Não sabe. «Só a vida colocando-nos à prova é que sabemos como vamos lidar com as situações. Mas não foi fácil, não. Éramos três homens, perguntei ao meu pai se queria voltar a casar, entretanto eu tinha namorada – que é hoje a minha mulher (Palmira) –, casei-me e ela foi viver comigo, estando incluídos o meu pai e o meu irmão. Ela é que foi a heroína da casa, porque ela é que foi tomar conta de três, mais o bebé que estava para nascer. Andou uma vida inteira a estudar para ir tomar conta de nós. Estamos casados há 43 anos.»
Foi ganhando clientela e surge a oportunidade de vir para o centro da vila. Veio.
Tudo «mudou muito, deu-se um «boom, foi óptimo». Começou a ser mais conhecido e mais compensado no seu trabalho.
Há pessoas muito boas e amigas. Às vezes as que menos esperamos… estão lá. Que foram, durante todos os meus anos de trabalho, impecáveis. E que nunca se esqueceram de mim – eu também nunca me vou esquecer delas.
E o que argumentam as clientes fiéis, as que sobem bem as escadas, o que é que elas dizem para o preferirem?
«Olhe (risos), dizem de tudo… que os outros não sabem cortar ou que não sabem ripar, não sabem isto ou aquilo, ou que já estão muito habituadas ao corte…».
A idade traz-nos tudo. A idade tudo nos traz
E quando não está a trabalhar o que é que gosta de fazer?
«Quando não estou a trabalhar gosto de dormir; sou das pessoas que se deita mais cedo na Ericeira, nove horas já estou na cama. Nove e meia estou a dormir. Sou o galo da manhã da minha rua mas durmo bastante.
Além de me ajudarem, trabalhei muito, muito, muito. Agora é que faço sete e oito horas – cheguei a fazer 13 e 14 horas. A entrar às sete e a sair à uma da manhã.»

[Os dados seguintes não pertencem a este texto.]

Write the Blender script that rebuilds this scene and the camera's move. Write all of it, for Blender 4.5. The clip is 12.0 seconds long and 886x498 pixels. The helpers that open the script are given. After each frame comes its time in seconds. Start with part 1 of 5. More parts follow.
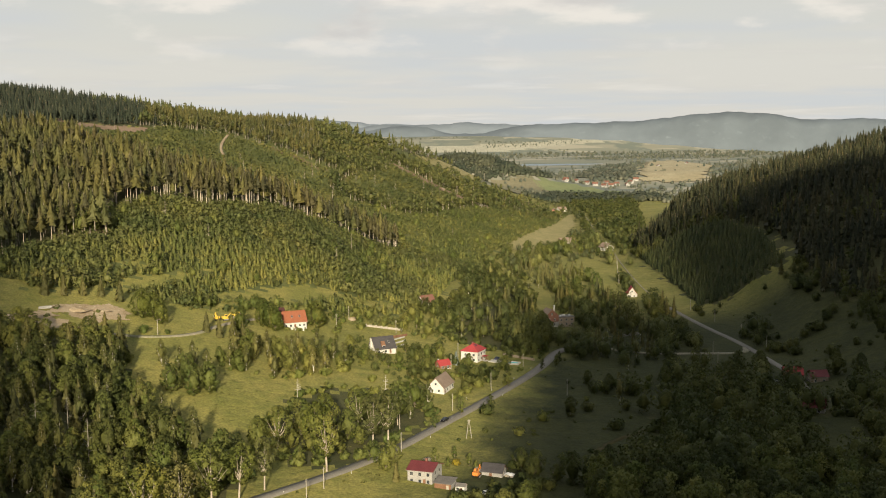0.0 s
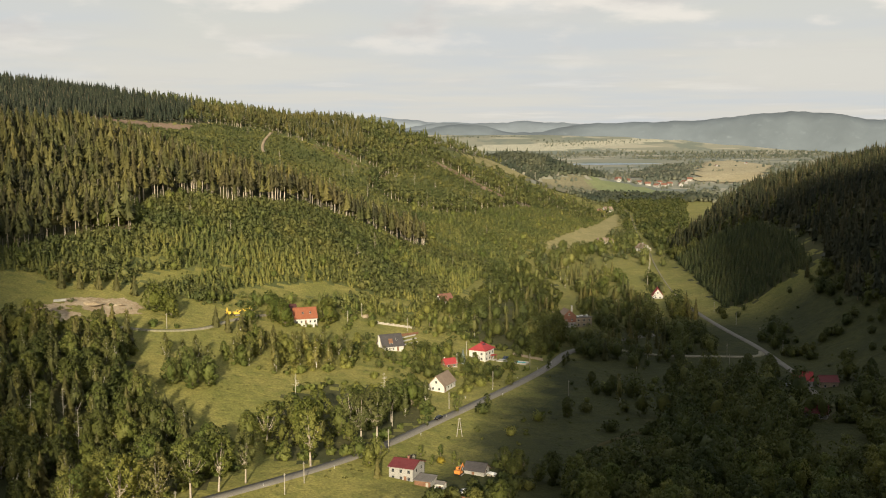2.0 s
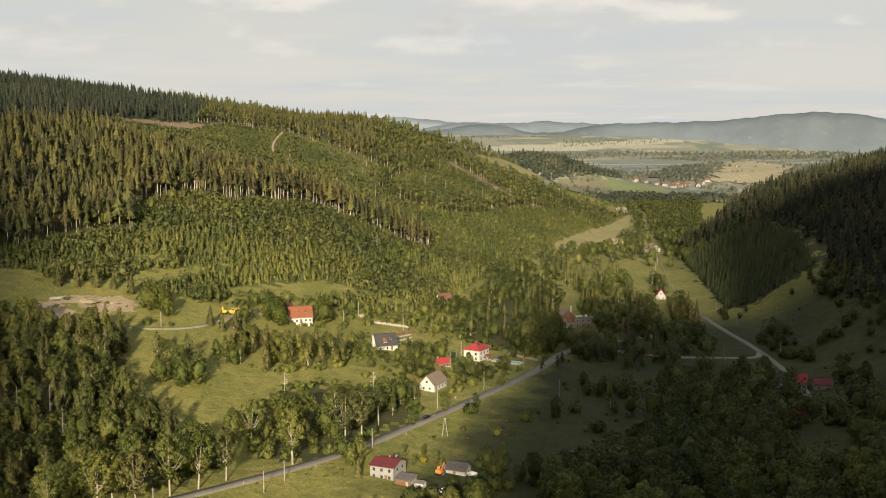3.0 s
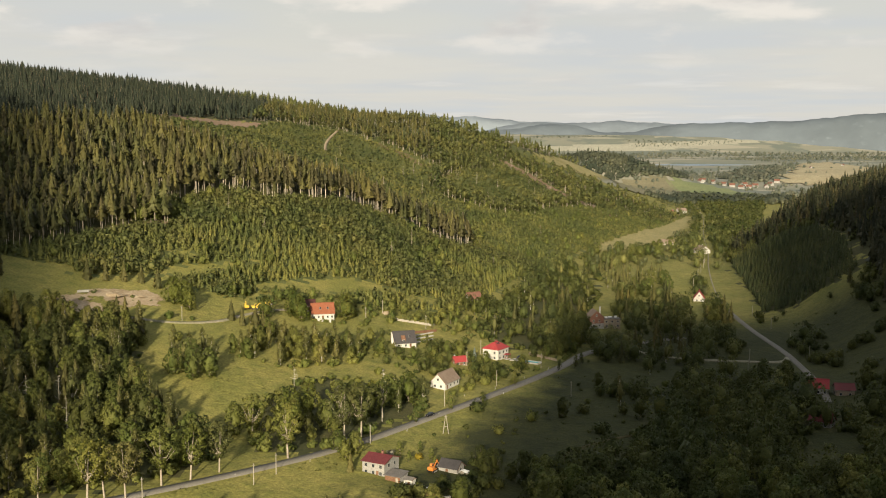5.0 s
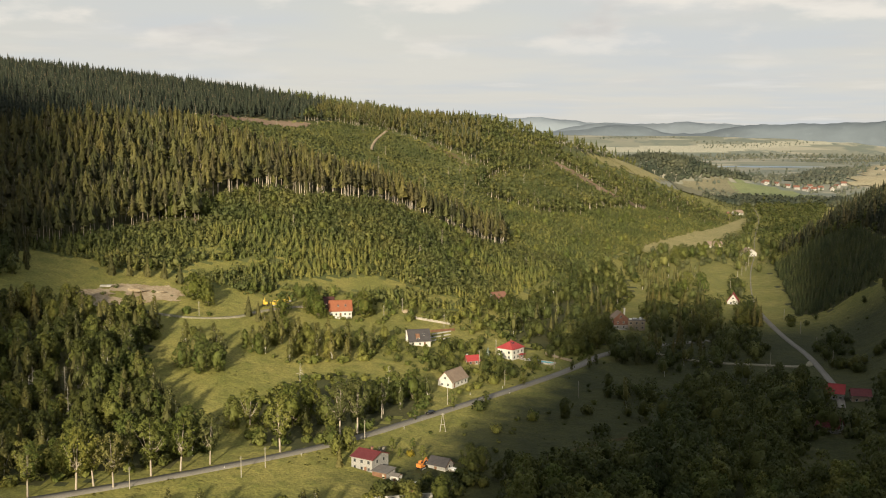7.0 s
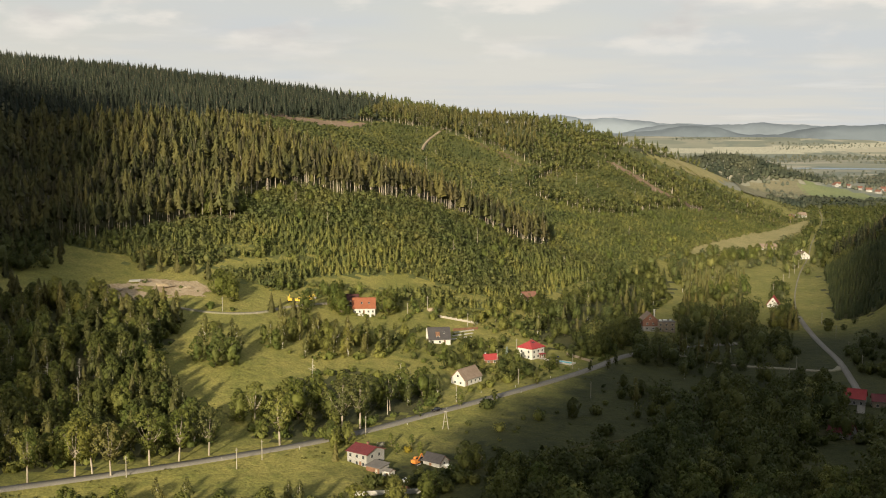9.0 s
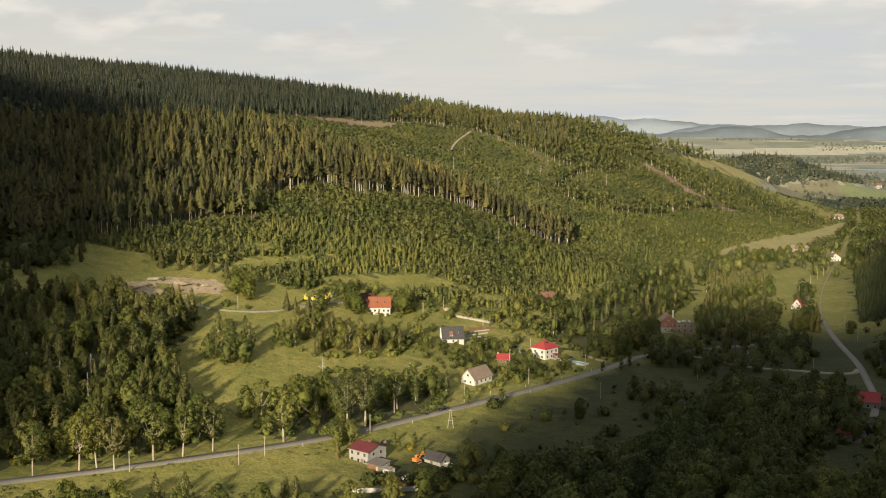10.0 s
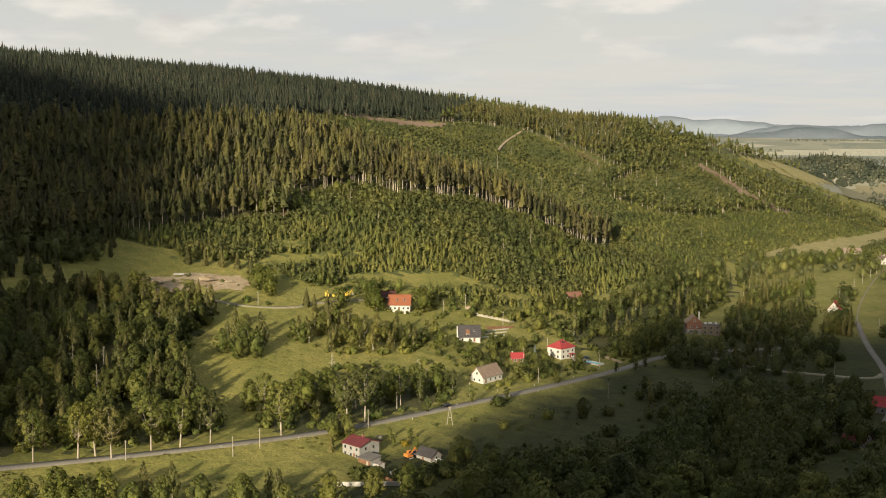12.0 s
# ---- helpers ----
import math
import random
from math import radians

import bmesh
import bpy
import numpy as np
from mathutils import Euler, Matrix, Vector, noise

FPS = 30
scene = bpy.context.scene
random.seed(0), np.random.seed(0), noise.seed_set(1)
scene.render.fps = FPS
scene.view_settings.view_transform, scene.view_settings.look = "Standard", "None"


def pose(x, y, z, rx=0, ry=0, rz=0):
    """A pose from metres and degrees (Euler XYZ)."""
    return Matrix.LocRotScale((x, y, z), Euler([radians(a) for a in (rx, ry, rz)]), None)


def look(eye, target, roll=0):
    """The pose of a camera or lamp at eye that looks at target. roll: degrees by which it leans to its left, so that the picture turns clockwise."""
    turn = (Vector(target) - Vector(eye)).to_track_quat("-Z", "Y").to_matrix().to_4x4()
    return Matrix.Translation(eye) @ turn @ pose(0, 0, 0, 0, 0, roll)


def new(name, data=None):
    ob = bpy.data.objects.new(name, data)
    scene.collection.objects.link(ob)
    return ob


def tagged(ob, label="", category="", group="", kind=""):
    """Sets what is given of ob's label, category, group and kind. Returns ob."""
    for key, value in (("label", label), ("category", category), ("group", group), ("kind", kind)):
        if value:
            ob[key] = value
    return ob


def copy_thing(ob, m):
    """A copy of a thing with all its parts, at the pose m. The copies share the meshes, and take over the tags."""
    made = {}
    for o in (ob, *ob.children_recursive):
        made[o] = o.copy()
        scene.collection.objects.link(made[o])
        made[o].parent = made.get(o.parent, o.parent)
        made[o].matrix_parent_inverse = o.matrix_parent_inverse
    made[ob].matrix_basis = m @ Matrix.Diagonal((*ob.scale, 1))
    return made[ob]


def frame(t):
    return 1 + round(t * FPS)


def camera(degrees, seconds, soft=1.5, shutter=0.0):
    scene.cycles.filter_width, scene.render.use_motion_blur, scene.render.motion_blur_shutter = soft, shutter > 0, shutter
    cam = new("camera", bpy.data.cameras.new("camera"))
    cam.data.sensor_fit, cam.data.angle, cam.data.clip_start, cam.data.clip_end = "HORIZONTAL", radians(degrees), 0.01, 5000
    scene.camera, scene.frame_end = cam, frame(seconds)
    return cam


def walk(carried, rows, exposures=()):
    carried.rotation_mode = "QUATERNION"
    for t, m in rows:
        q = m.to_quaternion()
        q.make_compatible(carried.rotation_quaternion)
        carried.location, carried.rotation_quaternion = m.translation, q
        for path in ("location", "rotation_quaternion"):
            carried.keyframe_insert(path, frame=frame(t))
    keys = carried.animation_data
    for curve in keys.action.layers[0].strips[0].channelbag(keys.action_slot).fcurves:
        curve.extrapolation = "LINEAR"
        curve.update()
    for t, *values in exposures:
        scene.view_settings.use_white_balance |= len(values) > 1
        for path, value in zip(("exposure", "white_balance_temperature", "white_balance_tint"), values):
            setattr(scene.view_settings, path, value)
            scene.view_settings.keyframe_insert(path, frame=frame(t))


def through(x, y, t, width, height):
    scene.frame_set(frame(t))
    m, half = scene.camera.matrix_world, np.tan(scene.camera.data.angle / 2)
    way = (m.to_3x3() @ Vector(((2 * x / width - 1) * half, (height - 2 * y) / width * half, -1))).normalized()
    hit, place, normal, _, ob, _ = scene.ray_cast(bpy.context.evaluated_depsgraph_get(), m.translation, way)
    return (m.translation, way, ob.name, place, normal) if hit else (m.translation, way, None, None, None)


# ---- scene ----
# ---------------------------------------------------------------- the camera and its flight
cam = camera(44.74, 12.0, soft=1.05)
PATH = [  # seconds, x, y, z, pitch, roll, yaw
    (0, -75.02, 10.36, 113.87, -6.08, -0.57, -9.655),
    (0.5, -68.69, 8.61, 114.02, -6.086, -0.487, -8.8),
    (1, -62.19, 7.06, 114.13, -6.157, -0.409, -7.876),
    (1.5, -55.56, 5.7, 114.19, -6.148, -0.337, -6.993),
    (2, -48.8, 4.51, 114.21, -6.148, -0.271, -6.272),
    (2.5, -41.96, 3.48, 114.19, -6.158, -0.209, -5.792),
    (3, -35.06, 2.58, 114.14, -6.149, -0.153, -5.059),
    (5, -7.11, 0.21, 113.64, -6.169, 0.028, -0.972),
    (5.5, -0.11, -0.13, 113.46, -6.152, 0.064, -0.015),
    (6, 6.88, -0.38, 113.27, -6.139, 0.096, 0.908),
    (6.5, 13.85, -0.54, 113.07, -6.142, 0.126, 1.94),
    (7, 20.81, -0.63, 112.85, -6.126, 0.152, 2.86),
    (9, 48.48, -0.15, 111.99, -6.092, 0.236, 6.948),
    (9.5, 55.39, 0.18, 111.79, -6.07, 0.253, 8.029),
    (10, 62.33, 0.61, 111.59, -6.062, 0.268, 9.184),
    (10.5, 69.3, 1.13, 111.42, -6.05, 0.283, 10.289),
    (11, 76.32, 1.77, 111.26, -6.047, 0.297, 11.24),
    (11.5, 83.41, 2.52, 111.12, -6.043, 0.31, 12.222),
    (12, 90.6, 3.4, 111.01, -6.054, 0.324, 13.135),
]


def flown(x, y, z, pitch, roll, yaw):
    return pose(x, y, z, 90 + pitch, 0, yaw) @ pose(0, 0, 0, 0, 0, roll)


walk(cam, [(t, flown(*row)) for t, *row in PATH], [(0, 0.7)])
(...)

Sempre de pé – aponto. E a mexer mãos e braços. E a dar atenção às pessoas, que é um aspecto que não se valoriza mas que esgota muito, que cansa.
E não se queixava, nada?
«Era novo», responde Guedes sorrindo. «Agora pago. É as pernas, é isto e aquilo: tenho tudo avariado. Umas coisitas, já, que começam a “dar raia”», diz, continuando a sorrir com olhos de menino que nenhuma “raia” parece abalar.
«A idade traz-nos tudo, a idade tudo nos traz», assegura quem também diz que “o segredo” para saber viver «é fazer-se aquilo que se gosta».
Não é de se queixar e considera-se optimista: «Não meço assim muito o perigo… penso sempre: Está tudo bem.»
Entre as suas grandes alegrias está o nascimento dos filhos e netos. «Os netos é uma coisa que é por demais. É o fim do mundo, aí é para estragar (risos)».
Quanto ao que gosta muito de fazer: «Trabalhar. Gosto muito. Não me estou a ver sem trabalhar. Eu costumo dizer que não me importava nada de morrer aqui dentro. O ideal era: “o Guedes morreu a fazer um caracol”.»
Aprecia a bondade nas pessoas e a educação nas crianças e à questão de se mantém alguma da pureza da infância, julga que sim: «Ainda choro muito. O meu pior defeito é ser muito chorão. Às vezes estou aqui com clientes, elas estão a contar-me histórias… tenho que me ir embora…»
O que não gosta nada: «Que as pessoas sejam hipócritas. Nem más. Não gosto, acho horrível.»
Quanto a mudanças na vila, «ela mudou muito, mas foi mudando. Foi gradual. Mas está melhor. As coisas antes também eram bonitas, mas bonitas para aquela época. Contando aos miúdos, eles até se riem. Mas é a mudança, é assim. É como os cabelos, tudo muda».
E é assim, entre umas tesouradas – na mouche, como sempre –, que Guedes pergunta: «já está?», quase voando em seguida para ir visitar a sogra que, tal como uma grande parte dos mortais, gosta muito de o ver.